“I told you we should have brought Lilly.” She’s probably right, but when I decided to let the rest of our merry band chill in Maine, I didn’t know we might be facing the Russian military.
I wave her away. The return trip to pick them up might only add twenty minutes to our total travel time, but we can’t risk GOD getting there first. Not only are they more likely to deal with the Russians more harshly, but they’ll also find a way to weaponize whatever—if anything—is hidden there. And since their last genetic experiment would have wiped out humanity if not for Nemesis, that’s a very bad thing.
And I shouldn’t undersell us. I’ve led enough of these things now to feel confident in my abilities. Collins is, well, Collins. She can handle herself. And Maigo... Okay, the Border Guards probably don’t stand a chance. But if we’re ID’d and word gets out, things could get messy.
Before Cooper and Watson can offer more tactical advice, I say, “Just fill me in. What are we up against?”
“It’s going to be windy, cold and desolate,” Cooper says. “The only indigenous life are birds.”
“No people?” I ask. “Aside from the Border Guards?”
“The Inupiat Inuits were forced off the island after World War II, to make sure no one communicated with the Americans on Little Diomede, which is just two and a half miles away.”
“So if things go south we can just swim to America?” I’m being sarcastic, but neither Watson nor Cooper are good at hearing sarcasm, though for different socially awkward reasons.
“I wouldn’t recommend that,” Cooper says. “You’ll die of hypothermia long before making the swim.”
“And you have—”
I cut Watson short. “Look, just send me what you have on our mysterious anonymous tip.”
“There isn’t much,” Watson says.
I’m about to complain when my tablet chimes, declaring that I’ve just received an e-mail from Watson. I clamp my mouth shut, narrowly avoiding being a jerk. “Thanks. Got it. Call the others to the Beverly office. If things go south, I want Lilly and Hawkins ready.”
Lilly and Mark Hawkins, her stand-in father and mentor, are often part of our field team. Sometimes they handle missions on their own. And when it comes to finding elusive creatures, they’re the best. Hawkins is a former Yellowstone Park Ranger specializing in finding lost and sometimes dead people who wandered off the trail or crossed paths with a hungry bear or mountain lion. Lilly is part panther. There isn’t much with a scent or a trail that they can’t find. If we were looking for a person, I would have picked them up, but what we’re after has likely been in the ground long enough for there to be no tracks and no scent. The third member of their team is Avril Joliet, a biologist who now spends most of her time in one of our two labs, happily analyzing blood and tissue samples from cryptozoological creatures.
I lean forward and call up to Woodstock in the pilot seat. He’s chewing on a toothpick and humming a pop song. “What’s our ETA?”
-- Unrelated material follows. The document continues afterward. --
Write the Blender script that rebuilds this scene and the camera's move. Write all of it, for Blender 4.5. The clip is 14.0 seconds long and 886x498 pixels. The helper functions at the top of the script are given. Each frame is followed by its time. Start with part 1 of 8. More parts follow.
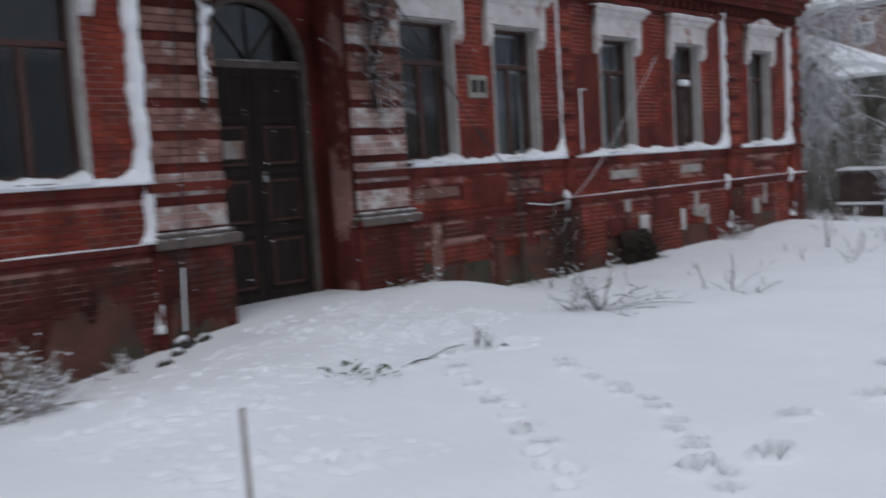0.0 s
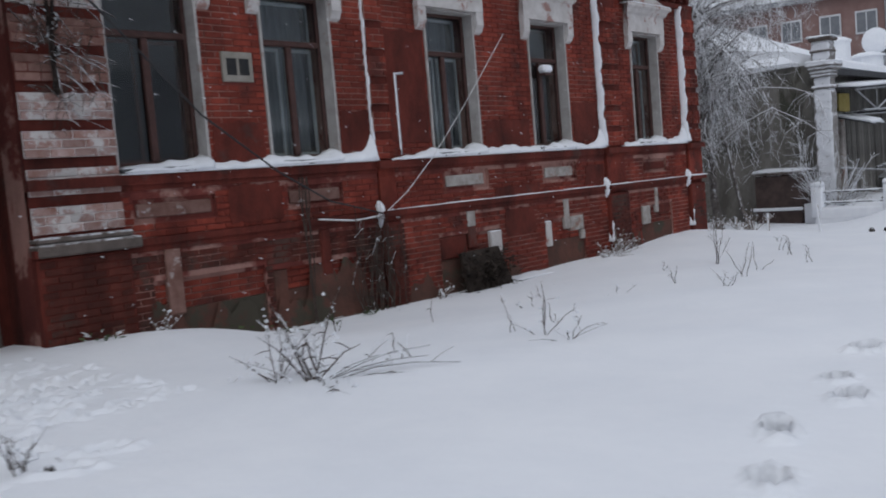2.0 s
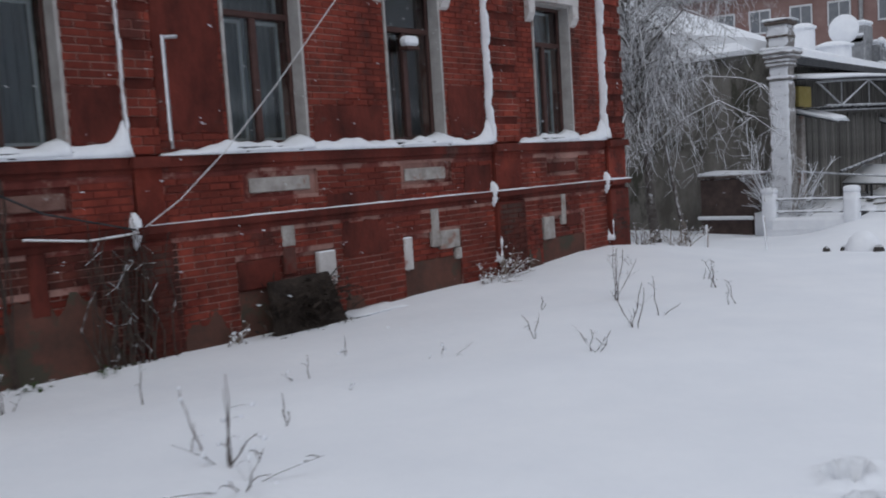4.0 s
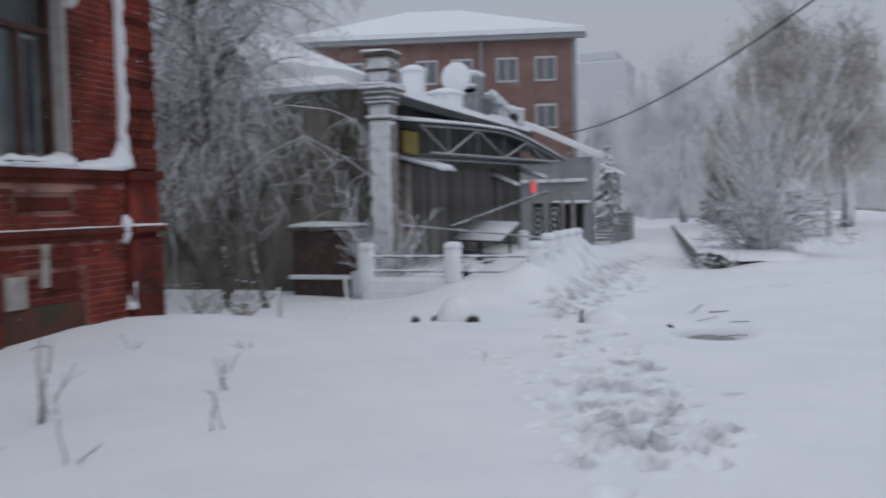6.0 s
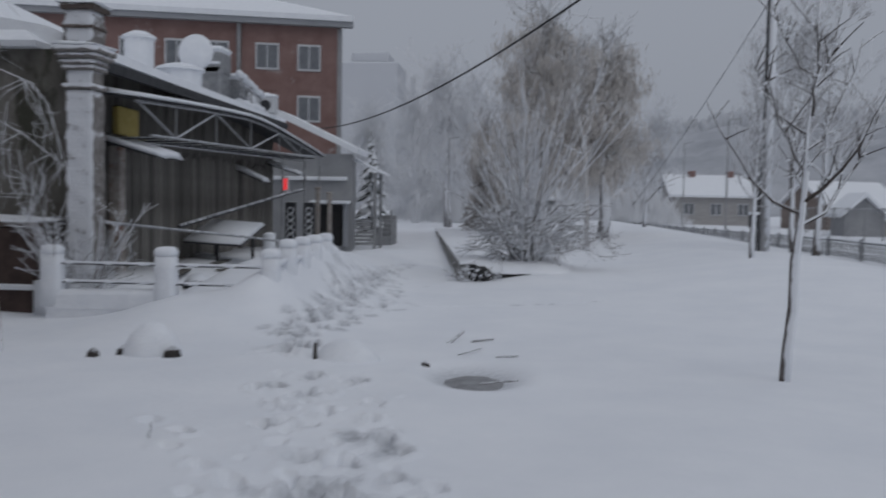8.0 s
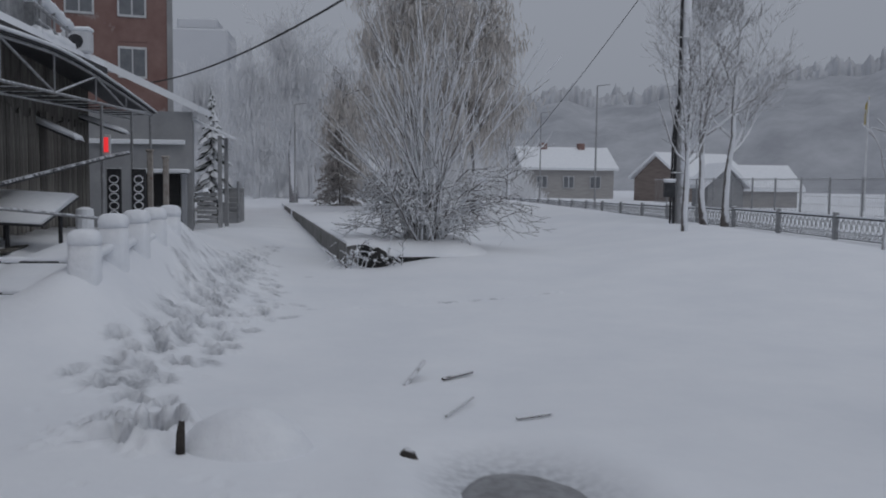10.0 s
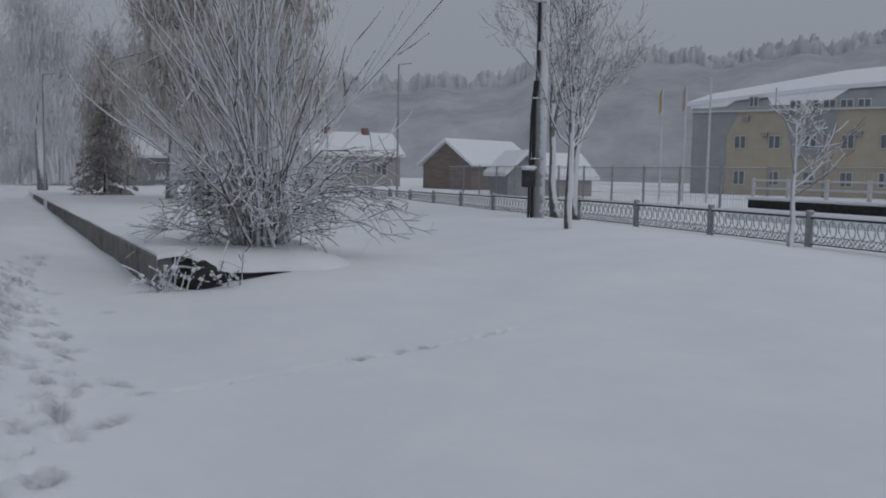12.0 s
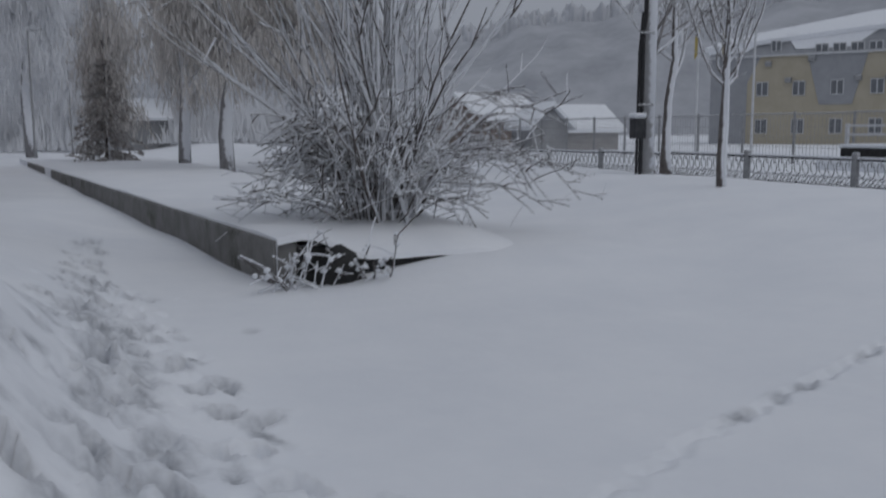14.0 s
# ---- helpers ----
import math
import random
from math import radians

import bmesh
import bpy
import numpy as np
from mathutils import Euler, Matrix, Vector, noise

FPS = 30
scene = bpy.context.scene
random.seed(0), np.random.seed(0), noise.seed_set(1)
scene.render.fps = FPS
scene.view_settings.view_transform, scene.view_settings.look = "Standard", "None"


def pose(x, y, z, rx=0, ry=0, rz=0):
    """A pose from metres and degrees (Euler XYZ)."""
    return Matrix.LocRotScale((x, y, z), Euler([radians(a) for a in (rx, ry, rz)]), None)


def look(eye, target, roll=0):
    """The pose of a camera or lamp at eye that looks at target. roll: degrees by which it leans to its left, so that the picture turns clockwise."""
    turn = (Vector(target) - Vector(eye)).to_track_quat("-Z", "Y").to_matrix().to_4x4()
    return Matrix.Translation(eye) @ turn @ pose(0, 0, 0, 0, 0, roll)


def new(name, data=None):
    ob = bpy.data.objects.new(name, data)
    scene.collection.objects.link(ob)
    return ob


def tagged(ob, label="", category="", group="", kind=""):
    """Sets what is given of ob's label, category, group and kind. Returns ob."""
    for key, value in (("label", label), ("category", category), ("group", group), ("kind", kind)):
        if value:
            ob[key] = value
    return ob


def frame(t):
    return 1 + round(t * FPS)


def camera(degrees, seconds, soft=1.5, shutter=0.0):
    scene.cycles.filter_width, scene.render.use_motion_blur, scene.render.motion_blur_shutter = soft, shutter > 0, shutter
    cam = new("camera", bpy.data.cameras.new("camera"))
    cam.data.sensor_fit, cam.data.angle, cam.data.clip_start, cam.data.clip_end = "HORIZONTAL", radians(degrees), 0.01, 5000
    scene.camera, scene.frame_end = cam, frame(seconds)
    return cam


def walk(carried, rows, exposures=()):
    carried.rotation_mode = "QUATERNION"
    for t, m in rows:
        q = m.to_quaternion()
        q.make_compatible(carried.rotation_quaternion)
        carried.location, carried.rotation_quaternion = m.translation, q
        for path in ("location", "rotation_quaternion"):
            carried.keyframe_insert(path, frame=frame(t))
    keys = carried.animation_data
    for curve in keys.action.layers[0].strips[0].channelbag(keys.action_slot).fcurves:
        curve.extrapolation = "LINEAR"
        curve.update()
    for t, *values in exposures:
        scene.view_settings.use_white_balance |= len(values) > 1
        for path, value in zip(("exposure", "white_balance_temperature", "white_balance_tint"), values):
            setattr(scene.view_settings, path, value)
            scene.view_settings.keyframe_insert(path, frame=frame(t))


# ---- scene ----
cam = camera(53.0, 14.0, soft=1.9, shutter=0.4)
PATH = [
    (0, (5.128, -11.157, 2.034), (3.699, -9.770, 1.851), -3.6),
    (0.5, (4.265, -9.977, 1.92), (3.056, -8.399, 1.696), -4.5),
    (1, (4.144, -8.952, 1.786), (2.881, -7.406, 1.664), -5.9),
    (1.5, (4.184, -7.956, 1.754), (2.887, -6.441, 1.606), -5.9),
    (2, (4.446, -7.024, 1.709), (3.082, -5.569, 1.555), -4.9),
    (4.3, (3.407, -2.509, 1.759), (2.094, -1.013, 1.571), -3.1),
    (4.5, (3.296, -2.079, 1.724), (1.994, -0.571, 1.543), -2.7),
    (5, (3.173, -1.164, 1.709), (1.914, 0.38, 1.533), -1.6),
    (5.5, (3.149, -0.072, 1.544), (2.24, 1.704, 1.417), -1.3),
    (5.8, (3.028, 0.743, 1.528), (2.267, 2.589, 1.422), -0.8),
    (6, (2.92, 1.214, 1.536), (2.246, 3.094, 1.435), -1.4),
    (6.5, (2.926, 1.644, 1.595), (2.733, 3.631, 1.484), -1.6),
    (7, (2.89, 2.392, 1.588), (2.603, 4.367, 1.446), -2.1),
    (7.5, (2.821, 3.192, 1.555), (2.554, 5.169, 1.412), -0.3),
    (8, (2.724, 4.06, 1.563), (2.556, 6.05, 1.458), 1.0),
    (8.2, (2.682, 4.426, 1.597), (2.636, 6.424, 1.513), 1.1),
    (10.3, (1.261, 9.619, 1.275), (1.465, 11.602, 1.119), 0.7),
    (10.5, (1.174, 10.144, 1.298), (1.216, 12.143, 1.251), 0.1),
    (11, (1.002, 11.532, 1.307), (1.247, 13.515, 1.216), -0.0),
    (11.5, (0.965, 12.649, 1.26), (1.532, 14.557, 1.071), 0.8),
    (12, (0.682, 13.454, 1.266), (1.397, 15.314, 1.092), 1.1),
    (12.5, (0.358, 14.348, 1.237), (1.086, 16.204, 1.073), 0.8),
    (13, (0.106, 15.327, 1.224), (0.839, 17.182, 1.063), 0.4),
    (13.5, (-0.074, 16.164, 1.245), (0.652, 18.021, 1.087), -0.0),
    (14, (-0.379, 17.152, 1.137), (0.375, 18.985, 0.87), -0.3),
]
walk(cam, [(t, look(eye, target, roll)) for t, eye, target, roll in PATH],
     exposures=[(0.0, 0.22), (5.0, 0.27), (6.0, 0.07), (6.5, -0.12), (7.0, -0.20), (7.5, -0.30), (8.2, -0.36), (10.5, -0.46), (12.5, -0.47), (14.0, -0.49)])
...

“Welp,” he says, “Roughly 3500 miles to go, divided by bat out of hell speed... About an hour and forty, give or take five minutes.”
“I’ll check in when we get there,” I say into the phone. “But if you find anything else—”
“We’ll call,” Cooper says.
I hang up the phone and turn my attention to the e-mail from Watson.
“What’s with the movie style phone hang up?” Maigo asks.
“Huh?” I glance up at her from the photo of the Atlantean symbol carved in stone, apparently taken on Big Diomede Island...in freakin’ Russia.
“You just hung up,” she says. “No ‘See ya.’ Or ‘Bye.’ Or even a ‘TTFN.’”
“Mmm,” I say, eyes back on the photo.
“Dad,” she says, and I don’t look up. “Now you’re doing it to me.”
“Jon,” Collins says, the singsong of her voice slipping through my distraction. “You okay?”